Questions abound. Why, for example, did the CC decide about a year ago to remove the charming painting of a day gecko and replace it with the colorized green anole photo? And whence the name “Lizard Lounge”? I’d send you to their website, but it’s uninformative on these important matters.
Rather, a little history and guesswork. Ernest Williams, the grand old man of Anolis, the man who put Anolis on the map, was a man of habit. And also a life-long bachelor. He would have his daily regimen, and later in life, that included a long, leisurely lunch at the Cambridge Common. Did Williams’ patronage somehow lead to them naming their music room after his passion? It’s tempting to speculate that because he was a regular attendee at concerts held therein, they named the room in his honor, but that would be entirely fictitious. And perhaps it was only recently that an apt employee, in hearing re-told the aged stories, passed down over the years from one staff member to another, of the great man, put two-and-two together and realized that they had the wrong green lizard on their exterior, leading to a rapid renovation. That surmise, too, has no evidence behind it.

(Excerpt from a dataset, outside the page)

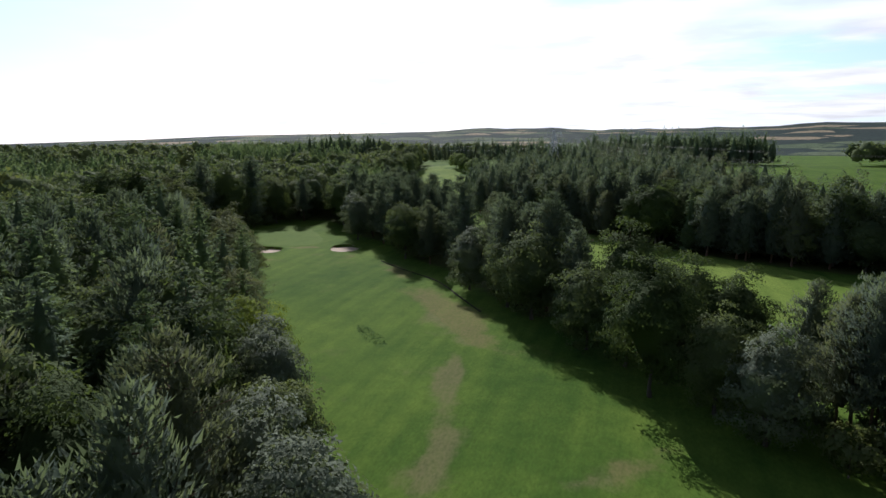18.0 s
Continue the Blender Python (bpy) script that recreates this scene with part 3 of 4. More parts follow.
def broad_tree(seed, H, R, base, clumps, per, leaf, rad=0.22, forks=7, lump=0.2, low=0.0, three=False, inner=0.55, core=0.0):
    """A broad-leaved tree: forked trunk, limbs into leaf clumps round an uneven crown."""
    r = np.random.default_rng(seed)
    sp, sr = stem(r, H * 0.72, rad, 0.03)
    wood = [tube(sp, sr)]
    cz, rz = (H + base) / 2, (H - base) / 2
    d = ball_dirs(r, clumps * 2)
    d = d[d[:, 2] > -0.75 - low][:clumps]
    k = len(d)
    rho = r.uniform(inner, 0.92, k) * (1 + lump * np.sin(d[:, 0] * 3 + seed) * np.sin(d[:, 1] * 4 + d[:, 2] * 3))
    egg = 1 - 0.18 * d[:, 2:3]
    c = d * rho[:, None] * np.array([R, R, rz]) * np.concatenate([egg, egg, np.ones_like(egg)], 1) + (0, 0, cz)
    for i in r.choice(k, min(forks, k), replace=False):
        h0 = r.uniform(0.35, 0.8) * min(base + rz * 0.9, H * 0.7)
        q = sp[np.argmin(np.abs(sp[:, 2] - h0))]
        mid = (q + c[i]) / 2 + (0, 0, 0.08 * H * r.uniform(-0.3, 1))
        wood.append(tube([q, mid, c[i]], [rad * 0.42, rad * 0.26, rad * 0.07], 5))
    rc = R * r.uniform(0.22, 0.36, k)
    idx = np.repeat(np.arange(k), per)
    e = ball_dirs(r, len(idx))
    e[:, 2] = np.where(r.random(len(idx)) < 0.6, np.abs(e[:, 2]), e[:, 2])
    e = unit(e + 0.5 * d[idx])
    p = c[idx] + e * (rc[idx] * r.uniform(0.45, 1.08, len(idx)))[:, None] * (1, 1, 0.72)
    soft = unit(e * 0.65 + d[idx] * 0.65 + (0, 0, 0.15))
    nrm = unit(soft + r.normal(0, 0.30, e.shape))
    al = unit(np.cross(nrm, ball_dirs(r, len(idx))) + (0, 0, -0.25))
    s = leaf * r.uniform(0.65, 1.35, len(idx))
    bits = [blades(p, al, nrm, s * 1.25, s * 0.85, three, soft)]
    if core:
        bits.append(dome(r, R * 0.92, cz, rz * 0.95, d[:22], 18, 11, core))
        return join(wood), join_leaves(bits)
    m = max(60, k * (3 if three else 24))                 # inner shade leaves
    e = ball_dirs(r, m)
    p = e * (r.uniform(0.05, 1.0, (m, 1)) ** 0.5 * (0.62 if three else 0.80)) * (R, R, rz) + (0, 0, cz)
    s = R * r.uniform(0.18, 0.32, m) * (1.0 if three else 0.38)
    bits.append(blades(p, ball_dirs(r, m), unit(e + 0.5 * ball_dirs(r, m)), s, s * 0.8, False, e))
    return join(wood), join_leaves(bits)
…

To get the real low-down, Anole Annals contacted Holly Heslop, majordomo at the Common. She replied that the green anole on the restaurant’s exterior “…was chosen strictly for its natural good looks (we’d had the previous lizard for years and were looking for a pretty new face). We briefly flirted with a photo of a gecko licking its eye, but, though riveting, it turned out to be a little too creepy.

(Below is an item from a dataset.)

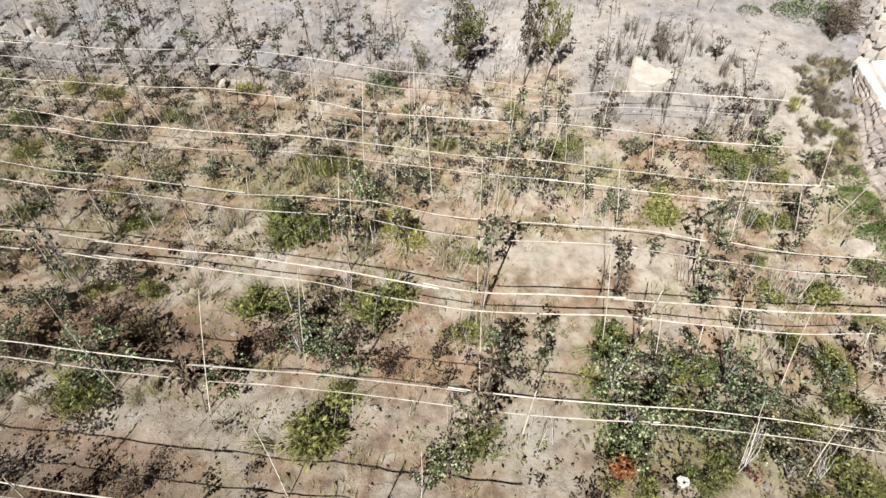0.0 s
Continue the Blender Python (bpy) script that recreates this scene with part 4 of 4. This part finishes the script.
# ---- bundles of cut grey twigs that lean on the rails ----
BUNDLES = [(3.65, 3.28, 1.1), (2.44, 3.79, 0.7), (-1.45, 5.94, 0.7), (0.49, 3.79, 0.9), (4.42, 3.09, 0.75), (6.08, 4.77, 0.7), (-12.88, 5.42, 0.8), (-6.22, 4.65, 0.8), (-4.58, 4.39, 0.95), (-8.97, 6.44, 0.75), (-5.78, 6.11, 1.2), (-1.31, 9.24, 0.9),
           (-4.07, 6.5, 0.7), (-17.6, 4.0, 0.9), (-19.31, 4.41, 0.75), (-17.23, 4.23, 0.7), (-15.51, 5.48, 0.7), (-12.63, 5.37, 0.75), (-19.38, 7.48, 0.7), (-16.03, 8.02, 0.9), (-11.0, 4.87, 0.7), (-19.85, 8.13, 0.7), (-10.26, 9.65, 1.0)]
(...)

As for the name, it was the product of a bit of brainstorming and a bit of panic when we opened. We had talked about the space lending itself to a lounge-y kind of atmosphere, so of course the term “lounge lizard” had come up. And when the Phoenix(or the Globe, I can’t remember which) called to say they were planning to do a big story on our opening and asked the name of the club, we had to come up with something immediately. About four of us claim credit for first saying, “how about Lizard Lounge” … regardless, it stuck. (It also seemed to fit nicely with our already-established club in Porter Square, TOAD.)
On a related subject, here’s an urban legend story about the name: three Harvard students were having dinner at West Side Lounge one night when I was working there. They had a table with a view of Lizard Lounge across the street, and when I delivered drinks to their table, they asked if I wanted to know how Lizard Lounge came by its name. Of course I did. They said that one of their professors, a herpetologist, was a close friend of the owner, who had asked for advice when naming the clubs. The professor suggested that perhaps either lizard or toad might catch on, and sure enough, both were used. I don’t know how these stories start, but I love them!”